Our evolutionary history haunts us deeply in this technological world. The concept of enough is largely meaningless in the human mind, not just in the minds of the 1%. The simple reality is that some are just luckier to have been born with the capacity to be better at the game than others and some just get luckier than others and are born or stumble into a place of better opportunity. You can reshuffle the deck periodically through revolution and war but the world sorts itself into the haves and have nots very quickly because, unfortunately, even small differences in capacity and or opportunity can make differences in outcome that compound very rapidly and become self sustaining. Combine that with the primitive, overpowering evolutionary baggage that compels us relentlessly to “get while the getting is good” and we appear doomed to repeat a cycle that will eventually, sooner than later given the way we are heading, doom us all.

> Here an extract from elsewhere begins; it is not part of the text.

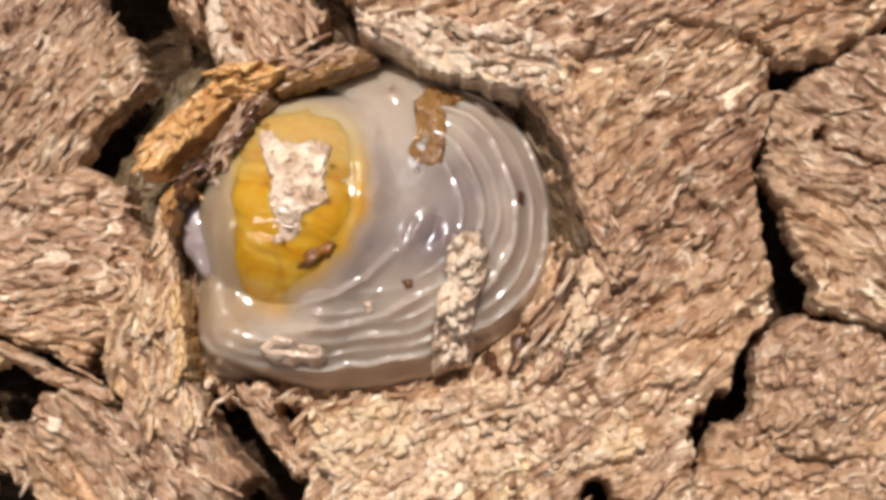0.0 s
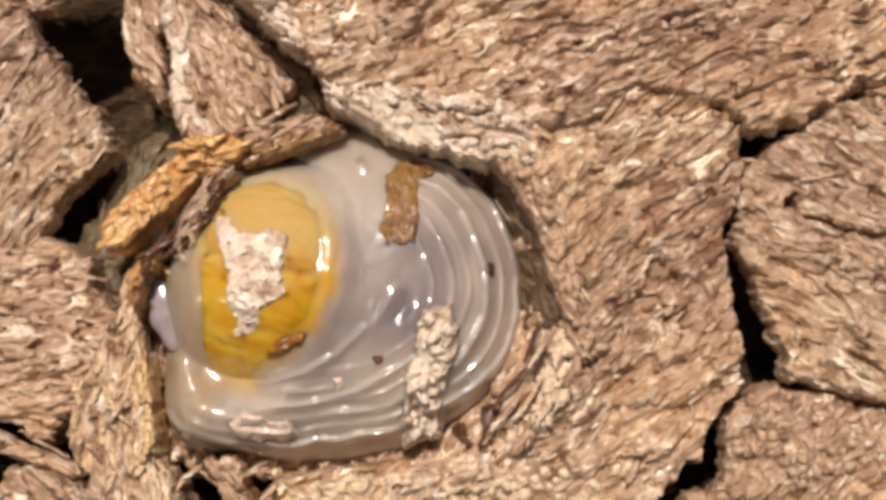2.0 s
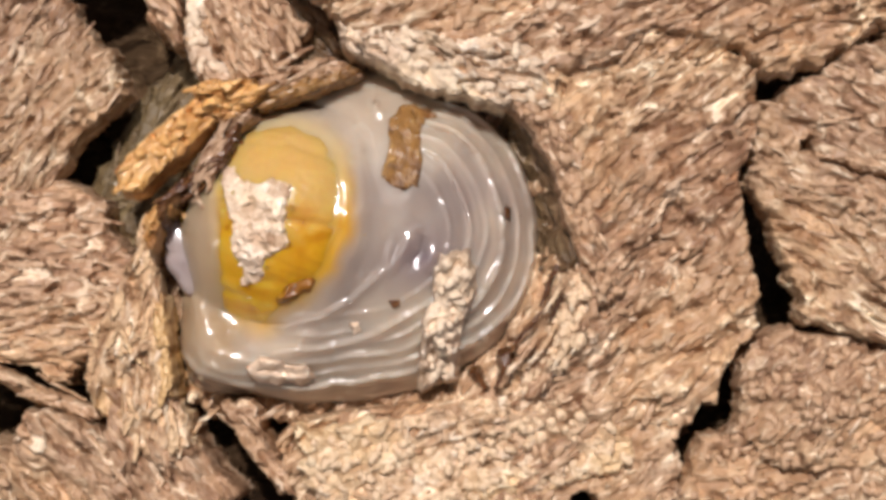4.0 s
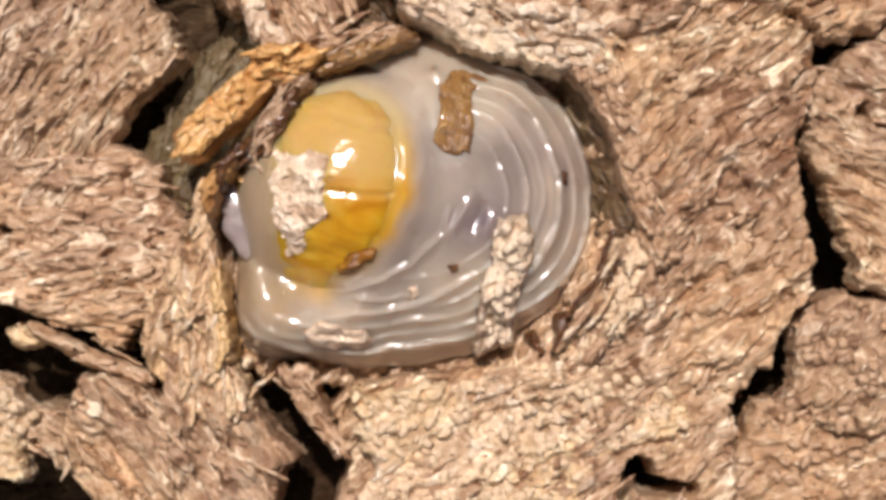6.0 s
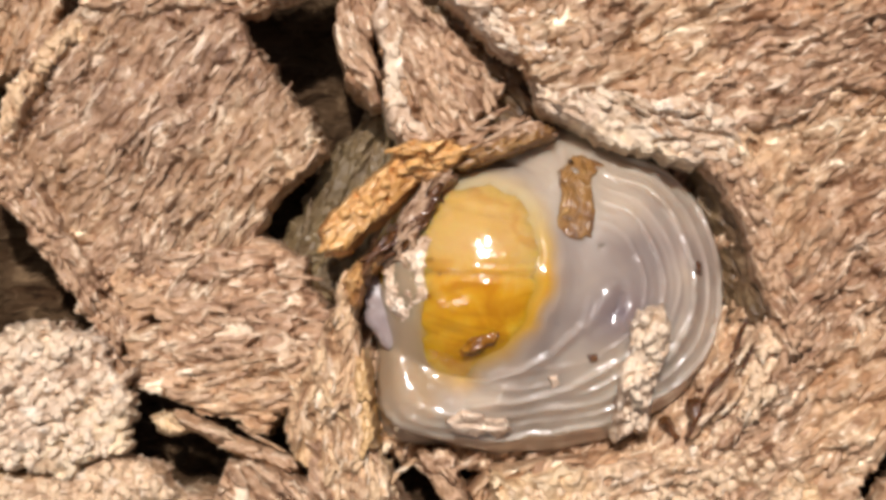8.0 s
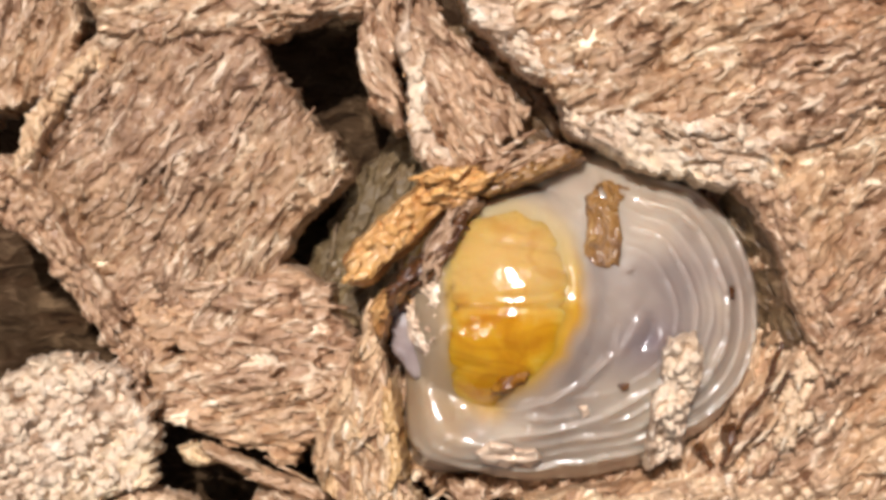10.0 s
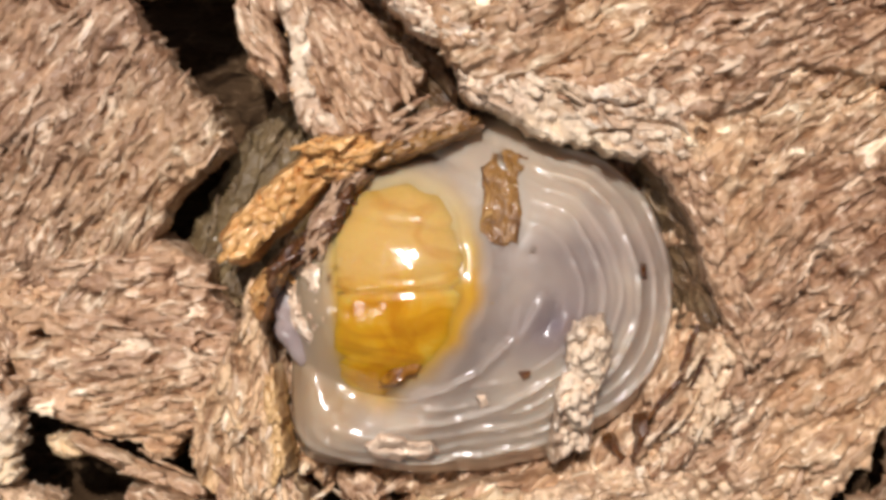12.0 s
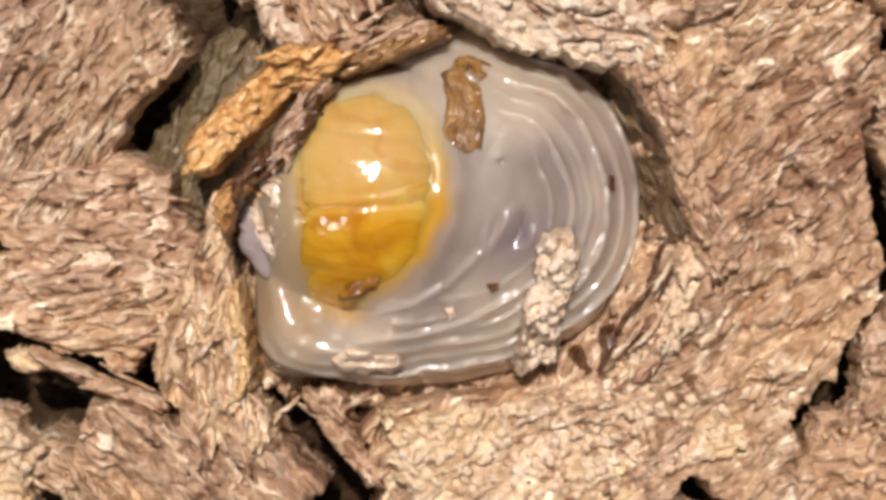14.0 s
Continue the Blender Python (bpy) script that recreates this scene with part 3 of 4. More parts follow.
# ---------- larva ----------
OUTLINE = [(4.97, 1.9), (4.8, 2.8), (4.5, 3.7), (4.1, 4.45), (3.62, 5.1), (2.9, 5.7), (1.9, 6.1), (1, 6.58), (0.28, 6.78), (-0.41, 6.83), (-1.39, 6.65), (-2.52, 6.06), (-3.49, 5.51), (-4.26, 4.83), (-5.04, 3.8), (-5.46, 2.77), (-5.81, 1.92), (-6.03, 0.37), (-6.15, -1), (-6.2, -2.02), (-6.17, -2.64), (-5.96, -3.12), (-5.52, -3.36), (-4.86, -3.45), (-3.84, -3.5), (-1.44, -3.6), (0.28, -3.43), (1.48, -3.14), (2.5, -2.57), (3.6, -1.85), (4.3, -0.98), (4.75, 0.0), (4.93, 0.95)]
YELLOW = (-2.65, 1.95)
DIMPLE = (1.4, 0.83)
FOLDS = (
    ([(0.27, 0.2), (0.69, 0.87), (1.1, 1.62)], 0.15, 0.09),
    ([(-0.23, -0.14), (0.27, 0.53), (0.47, 1.37)], 0.13, 0.06),
    ([(1.4, 0.36), (1.61, 0.78), (1.81, 1.17)], 0.13, 0.065),
    ([(1.02, 0.53), (1.3, 1.03), (1.4, 1.53)], 0.17, -0.11),
    ([(-0.53, 1.53), (-0.43, 2.03), (-0.27, 2.54)], 0.28, 0.14),
    ([(-3.43, -1.2), (-2.75, -1.2), (-1.75, -0.95), (-0.74, -0.47), (0.1, 0.37)], 0.13, 0.22),
    ([(-3.43, -1.99), (-1.75, -1.92), (-0.07, -1.48), (1.11, -0.81)], 0.13, 0.16),
    ([(-5.93, -2.02), (-5.86, -2.71), (-5.45, -3.12), (-4.52, -3.29), (-3.15, -3.4)], 0.13, 0.14),
    ([(-5.6, -1.67), (-5.17, -2.35), (-4.15, -2.73), (-2.79, -2.9)], 0.18, 0.10),
    ([(-0.15, 5.79), (-0.03, 5.29), (0.27, 5.04)], 0.16, 0.12),
    ([(-1.4, 5.21), (-0.73, 4.71), (-0.4, 3.87)], 0.2, 0.1),
)
YAXIS = 12.0
YROUND, YELLOW_Z = 3.6, -0.85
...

While being better at the game or being lucky in no way denotes moral superiority it is most certainly predictive of outcome at scale. Our only hope, imho, is that enough of those fortunate enough to have the capacity to be better at the game and or to be born or stumble into opportunity find the moral decency to begin to view everyone as part of the same tribe and to accept the moral responsibility placed upon them by their good fortune before technology advances to the point where their indifference to the plight of the masses becomes irrelevant to their own survival. At the moment the 1% still depend on the 99% to keep the party going but that may not be the case for very much longer.